====== TASK MATERIAL ======
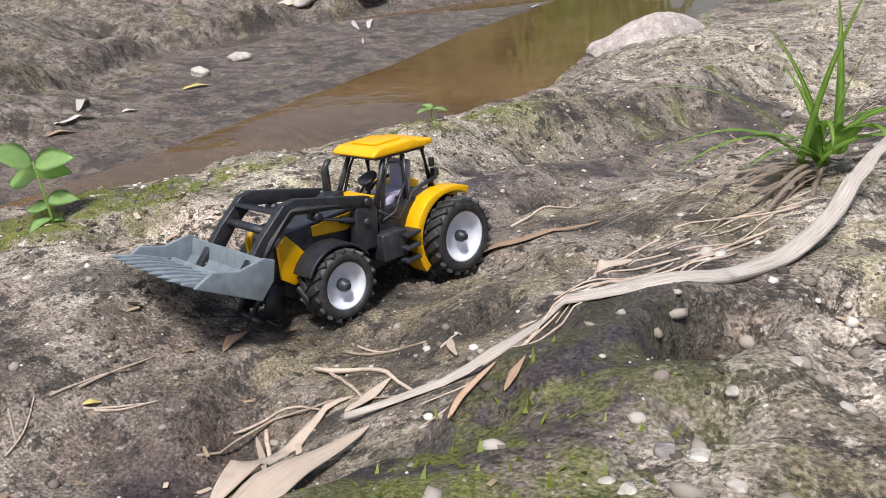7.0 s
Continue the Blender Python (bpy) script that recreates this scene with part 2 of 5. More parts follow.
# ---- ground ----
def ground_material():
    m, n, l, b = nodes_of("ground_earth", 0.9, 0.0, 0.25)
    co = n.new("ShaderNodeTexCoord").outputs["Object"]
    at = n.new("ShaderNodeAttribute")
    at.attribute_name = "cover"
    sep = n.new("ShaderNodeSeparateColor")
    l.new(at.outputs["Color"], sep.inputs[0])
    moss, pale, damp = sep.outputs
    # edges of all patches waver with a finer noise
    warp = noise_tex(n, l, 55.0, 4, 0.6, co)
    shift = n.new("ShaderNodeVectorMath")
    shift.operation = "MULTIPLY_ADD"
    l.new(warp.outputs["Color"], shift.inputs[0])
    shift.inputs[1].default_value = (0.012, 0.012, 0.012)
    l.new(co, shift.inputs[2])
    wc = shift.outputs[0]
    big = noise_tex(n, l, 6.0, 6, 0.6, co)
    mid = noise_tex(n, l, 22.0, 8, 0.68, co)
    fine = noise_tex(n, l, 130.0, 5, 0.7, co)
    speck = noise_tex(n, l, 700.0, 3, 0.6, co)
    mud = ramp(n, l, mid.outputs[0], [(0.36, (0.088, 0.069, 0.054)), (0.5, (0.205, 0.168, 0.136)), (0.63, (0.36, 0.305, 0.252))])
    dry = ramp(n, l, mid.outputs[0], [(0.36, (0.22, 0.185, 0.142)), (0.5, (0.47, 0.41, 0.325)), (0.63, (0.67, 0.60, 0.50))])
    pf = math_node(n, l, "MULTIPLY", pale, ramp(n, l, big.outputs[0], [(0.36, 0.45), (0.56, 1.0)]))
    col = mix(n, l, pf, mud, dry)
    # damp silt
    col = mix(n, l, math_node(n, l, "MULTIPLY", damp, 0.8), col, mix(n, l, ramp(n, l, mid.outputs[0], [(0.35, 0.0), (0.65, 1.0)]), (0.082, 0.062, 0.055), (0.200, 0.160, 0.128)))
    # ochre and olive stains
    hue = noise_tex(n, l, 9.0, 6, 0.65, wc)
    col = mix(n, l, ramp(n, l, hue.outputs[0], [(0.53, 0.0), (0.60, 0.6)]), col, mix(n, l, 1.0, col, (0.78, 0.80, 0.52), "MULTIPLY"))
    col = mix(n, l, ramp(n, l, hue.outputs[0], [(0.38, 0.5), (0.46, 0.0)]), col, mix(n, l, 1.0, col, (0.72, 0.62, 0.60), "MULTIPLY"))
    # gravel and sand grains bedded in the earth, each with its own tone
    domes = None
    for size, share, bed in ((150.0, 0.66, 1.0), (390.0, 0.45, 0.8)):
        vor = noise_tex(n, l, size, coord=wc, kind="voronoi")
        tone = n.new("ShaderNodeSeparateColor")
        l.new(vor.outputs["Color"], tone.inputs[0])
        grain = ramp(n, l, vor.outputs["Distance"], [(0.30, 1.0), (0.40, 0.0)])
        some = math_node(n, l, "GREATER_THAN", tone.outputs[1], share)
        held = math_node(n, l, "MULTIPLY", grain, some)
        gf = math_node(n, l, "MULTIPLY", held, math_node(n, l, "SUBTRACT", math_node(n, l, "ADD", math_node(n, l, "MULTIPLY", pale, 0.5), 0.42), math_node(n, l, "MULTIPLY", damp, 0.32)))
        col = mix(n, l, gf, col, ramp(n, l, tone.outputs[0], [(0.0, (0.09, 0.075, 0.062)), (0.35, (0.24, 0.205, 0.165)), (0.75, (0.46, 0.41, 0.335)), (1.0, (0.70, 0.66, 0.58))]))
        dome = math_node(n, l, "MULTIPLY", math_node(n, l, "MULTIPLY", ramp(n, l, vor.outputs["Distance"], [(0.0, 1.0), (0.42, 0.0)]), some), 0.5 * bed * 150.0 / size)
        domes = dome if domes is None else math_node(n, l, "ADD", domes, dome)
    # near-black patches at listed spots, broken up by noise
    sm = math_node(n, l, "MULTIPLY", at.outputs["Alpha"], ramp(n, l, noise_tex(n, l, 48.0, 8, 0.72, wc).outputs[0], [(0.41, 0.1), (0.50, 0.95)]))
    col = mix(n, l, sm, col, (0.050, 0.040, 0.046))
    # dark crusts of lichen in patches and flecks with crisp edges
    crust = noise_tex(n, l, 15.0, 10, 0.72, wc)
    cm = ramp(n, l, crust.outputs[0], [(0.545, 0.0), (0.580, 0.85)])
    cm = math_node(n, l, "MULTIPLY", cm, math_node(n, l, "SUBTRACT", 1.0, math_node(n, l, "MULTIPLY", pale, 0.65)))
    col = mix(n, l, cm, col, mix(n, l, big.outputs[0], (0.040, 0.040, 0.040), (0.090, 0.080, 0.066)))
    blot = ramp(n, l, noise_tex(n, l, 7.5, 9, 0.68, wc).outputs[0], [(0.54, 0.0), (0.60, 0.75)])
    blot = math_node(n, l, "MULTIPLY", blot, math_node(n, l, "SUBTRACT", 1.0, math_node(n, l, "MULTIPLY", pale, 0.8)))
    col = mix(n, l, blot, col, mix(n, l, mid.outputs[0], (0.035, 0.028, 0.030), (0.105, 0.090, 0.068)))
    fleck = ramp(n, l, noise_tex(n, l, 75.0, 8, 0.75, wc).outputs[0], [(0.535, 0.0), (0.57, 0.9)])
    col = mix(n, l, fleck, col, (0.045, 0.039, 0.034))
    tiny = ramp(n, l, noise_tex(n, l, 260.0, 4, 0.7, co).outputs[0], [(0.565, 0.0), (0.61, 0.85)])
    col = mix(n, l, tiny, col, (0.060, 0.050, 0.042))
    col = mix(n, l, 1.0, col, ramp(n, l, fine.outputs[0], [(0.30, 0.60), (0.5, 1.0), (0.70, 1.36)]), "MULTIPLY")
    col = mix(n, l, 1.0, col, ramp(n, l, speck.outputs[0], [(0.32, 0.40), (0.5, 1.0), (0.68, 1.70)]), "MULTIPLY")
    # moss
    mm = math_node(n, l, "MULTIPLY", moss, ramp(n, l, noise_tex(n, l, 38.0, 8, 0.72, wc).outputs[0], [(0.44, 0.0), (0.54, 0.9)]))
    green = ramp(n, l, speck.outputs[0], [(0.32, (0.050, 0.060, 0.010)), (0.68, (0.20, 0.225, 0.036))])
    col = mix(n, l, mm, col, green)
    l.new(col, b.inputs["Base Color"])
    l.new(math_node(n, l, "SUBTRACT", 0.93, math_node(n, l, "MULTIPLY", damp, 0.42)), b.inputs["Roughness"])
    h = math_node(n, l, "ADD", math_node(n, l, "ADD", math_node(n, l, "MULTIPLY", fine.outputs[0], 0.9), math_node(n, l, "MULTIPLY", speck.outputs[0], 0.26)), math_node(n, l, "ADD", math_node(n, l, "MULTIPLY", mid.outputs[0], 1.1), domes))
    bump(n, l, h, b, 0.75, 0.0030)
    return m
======
====== TASK MATERIAL ======
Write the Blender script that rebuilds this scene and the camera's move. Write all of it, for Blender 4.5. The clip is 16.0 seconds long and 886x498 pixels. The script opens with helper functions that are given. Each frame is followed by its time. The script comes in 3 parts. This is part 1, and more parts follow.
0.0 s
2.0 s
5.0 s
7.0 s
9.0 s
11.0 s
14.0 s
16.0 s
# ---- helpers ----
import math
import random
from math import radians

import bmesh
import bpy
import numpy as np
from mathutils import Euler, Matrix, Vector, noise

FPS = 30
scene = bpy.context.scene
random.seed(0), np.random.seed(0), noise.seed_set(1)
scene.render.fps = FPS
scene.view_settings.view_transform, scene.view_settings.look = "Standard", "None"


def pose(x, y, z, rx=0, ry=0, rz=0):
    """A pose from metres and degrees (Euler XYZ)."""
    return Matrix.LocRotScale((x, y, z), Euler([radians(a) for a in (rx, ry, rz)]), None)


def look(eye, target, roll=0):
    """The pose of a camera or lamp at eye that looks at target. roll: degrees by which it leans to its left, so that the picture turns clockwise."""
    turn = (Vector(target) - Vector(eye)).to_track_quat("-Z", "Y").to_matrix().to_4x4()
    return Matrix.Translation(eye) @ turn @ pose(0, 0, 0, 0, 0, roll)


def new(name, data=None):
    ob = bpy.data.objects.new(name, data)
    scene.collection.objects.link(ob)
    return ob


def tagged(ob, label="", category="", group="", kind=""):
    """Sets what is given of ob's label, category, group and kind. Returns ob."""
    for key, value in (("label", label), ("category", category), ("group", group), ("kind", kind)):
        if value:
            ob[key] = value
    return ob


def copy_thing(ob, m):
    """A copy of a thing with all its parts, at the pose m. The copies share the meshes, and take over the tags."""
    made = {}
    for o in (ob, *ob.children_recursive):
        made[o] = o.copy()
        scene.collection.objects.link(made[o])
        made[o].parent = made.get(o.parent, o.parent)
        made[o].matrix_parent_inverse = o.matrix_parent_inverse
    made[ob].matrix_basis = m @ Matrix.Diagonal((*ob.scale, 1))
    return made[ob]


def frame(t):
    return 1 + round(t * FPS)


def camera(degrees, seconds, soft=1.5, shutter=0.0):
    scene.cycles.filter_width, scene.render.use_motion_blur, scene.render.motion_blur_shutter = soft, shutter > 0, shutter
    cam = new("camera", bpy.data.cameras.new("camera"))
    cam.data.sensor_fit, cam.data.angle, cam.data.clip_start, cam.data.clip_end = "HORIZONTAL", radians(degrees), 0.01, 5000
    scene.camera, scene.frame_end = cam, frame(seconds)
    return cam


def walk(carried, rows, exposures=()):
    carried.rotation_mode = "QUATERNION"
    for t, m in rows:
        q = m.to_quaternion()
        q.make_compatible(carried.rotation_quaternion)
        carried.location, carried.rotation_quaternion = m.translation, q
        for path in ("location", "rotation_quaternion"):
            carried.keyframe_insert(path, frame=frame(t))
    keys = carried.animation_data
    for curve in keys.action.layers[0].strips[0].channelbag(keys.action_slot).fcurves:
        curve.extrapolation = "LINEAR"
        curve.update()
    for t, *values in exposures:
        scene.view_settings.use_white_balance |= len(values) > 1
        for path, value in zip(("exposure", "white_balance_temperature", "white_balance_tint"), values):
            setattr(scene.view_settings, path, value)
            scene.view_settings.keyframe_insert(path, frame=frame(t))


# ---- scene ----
======
● **DIRECTIONS**
Extract each line holding the word "given" from the records.

● **EXPECTED ANSWER**
Write the Blender script that rebuilds this scene and the camera's move. Write all of it, for Blender 4.5. The clip is 16.0 seconds long and 886x498 pixels. The script opens with helper functions that are given. Each frame is followed by its time. The script comes in 3 parts. This is part 1, and more parts follow.
    """Sets what is given of ob's label, category, group and kind. Returns ob."""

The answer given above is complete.